Cost does not necessarily equal value. “Not every renovation will pay off at closing,” says Richard Powers, MAI, SRA, President of the Appraisal Institute. Powers offers a few dos and don’ts of home improvement that may help consumers sell their homes for more or more quickly:
• Don’t overimprove. Look for what’s standard in the neighborhood. Adding a deck might seem like a good idea but if no one else in the neighborhood has one, you may not see a return on investment.
• Do invest in basic upgrades. Fresh paint (stick to neutral colors), new fixtures, flooring and lighting in kitchens and bathrooms can pay dividends.
• Do consider adding an extra bathroom. Homeowners can often recoup the extra cost of a bathroom at closing because of the appeal that extra bathrooms have for homebuyers.
• Forgo the swimming pool. Pools generally turn off more people than they attract because of the perceived upkeep and insurance costs and the fear of liability.
• Enjoy your renovation.
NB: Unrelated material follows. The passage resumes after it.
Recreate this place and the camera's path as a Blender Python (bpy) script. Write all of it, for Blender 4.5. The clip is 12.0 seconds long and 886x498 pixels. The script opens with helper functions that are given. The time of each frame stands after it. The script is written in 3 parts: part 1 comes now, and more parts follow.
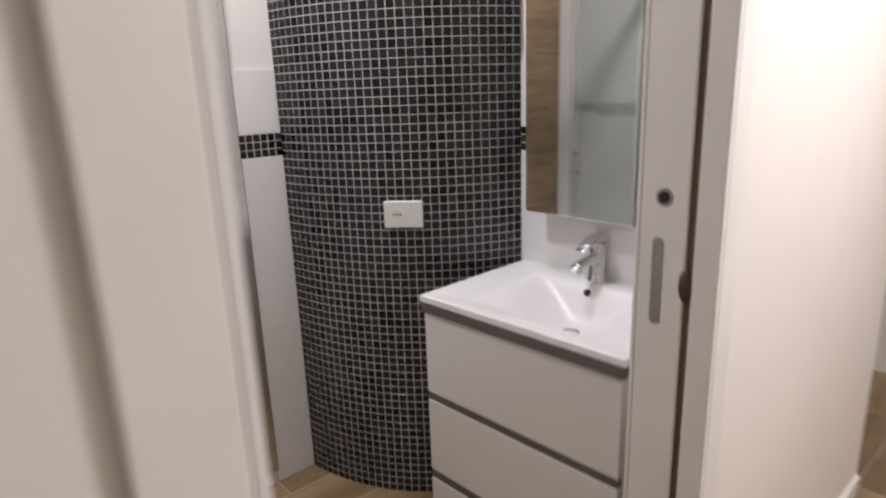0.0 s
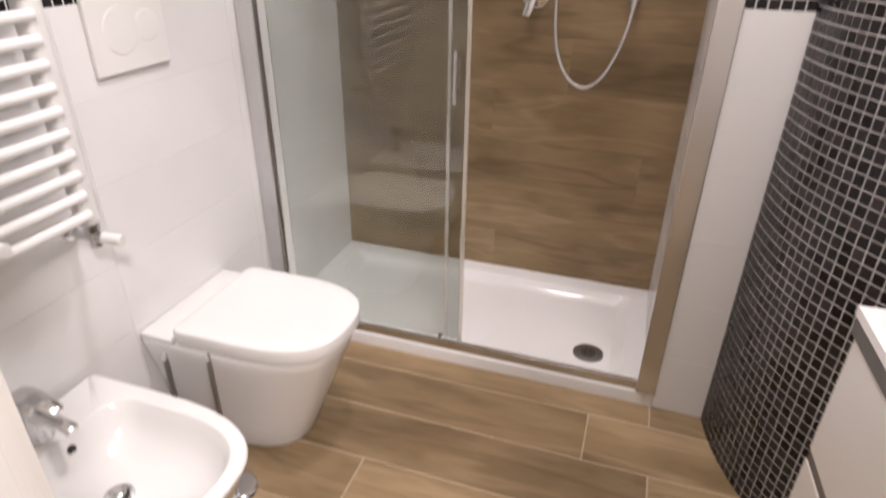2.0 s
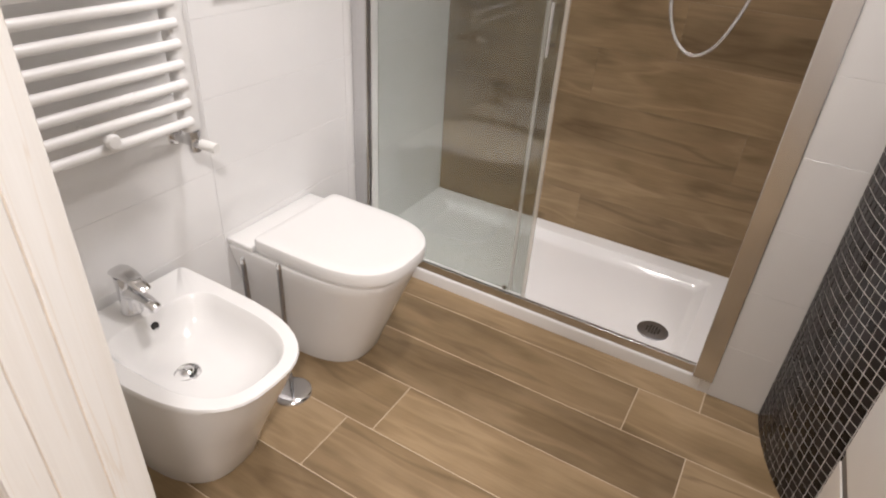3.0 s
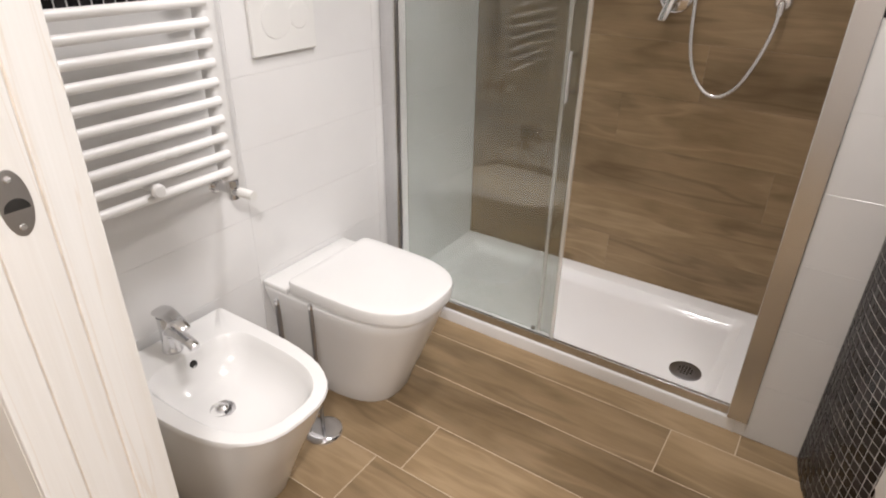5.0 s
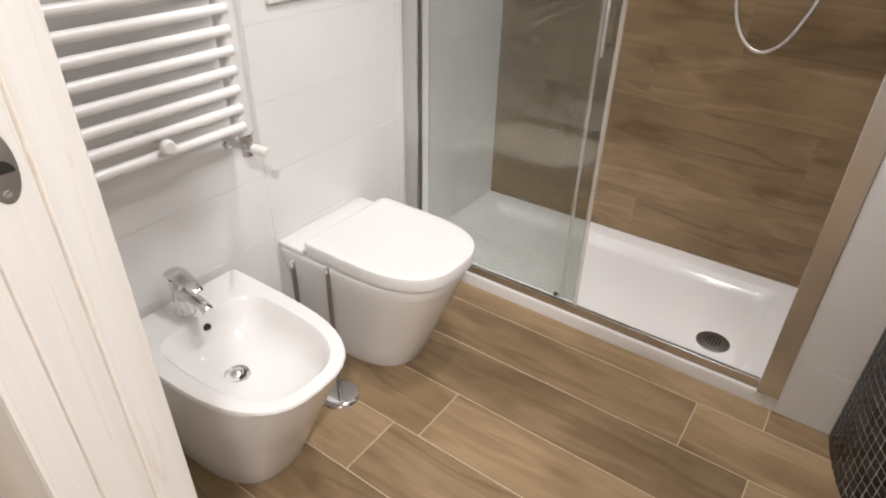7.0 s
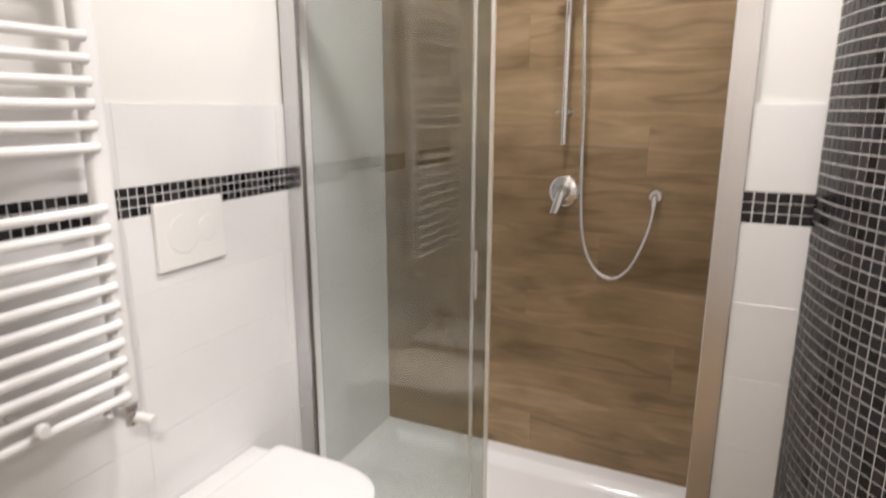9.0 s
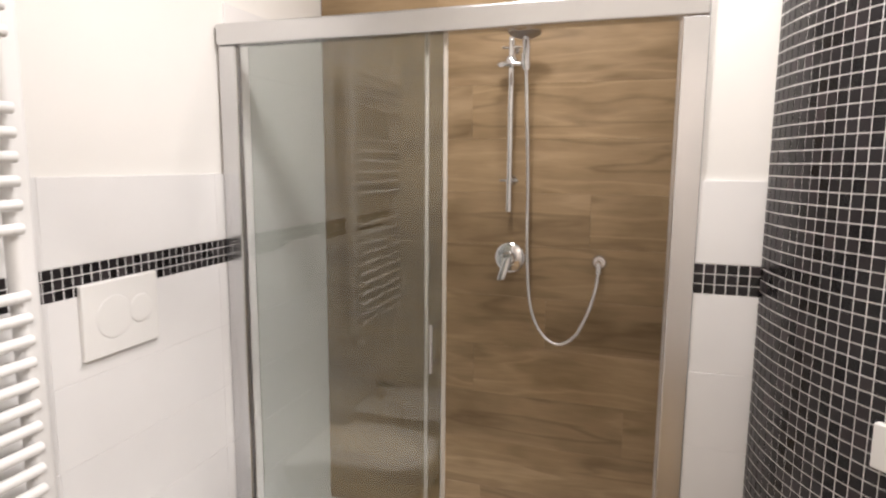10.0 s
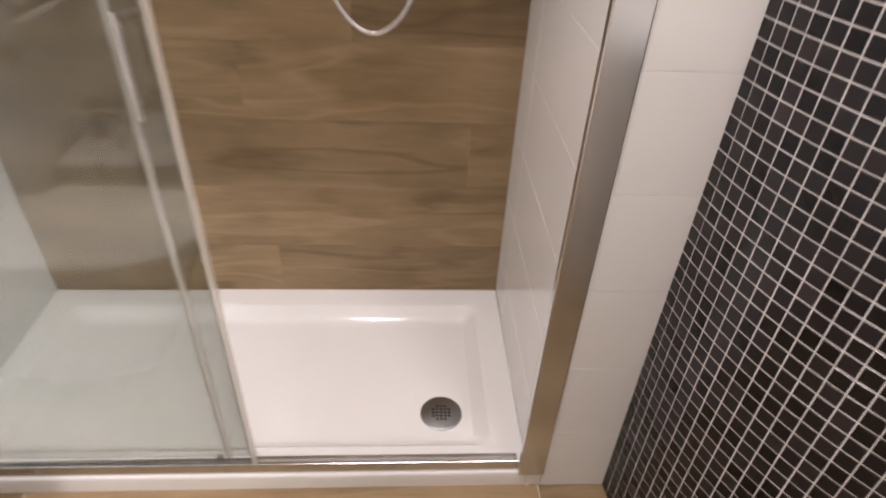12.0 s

Why wait until you are ready to move to have that new kitchen? Generally, a new kitchen will hold its value for one or two years.
• On all these projects: Those that add square footage to bring a house up to-but not beyond-community norms generally pay off the most.
To help you get value out of your home improvements, consider consulting with a designated member of the Appraisal Institute. Those members with an SRA designation have experience in residential valuation. Those with MAI or SRPA designations are knowledgeable about commercial property.
When discussing home or business renovation, a professional real estate appraiser can advise you on how different improvements can influence property value. If the renovation is considered major, the appraiser can complete a feasibility study-an analysis of the property, the cost of rehabilitation and an estimate of the property’s value after improvement.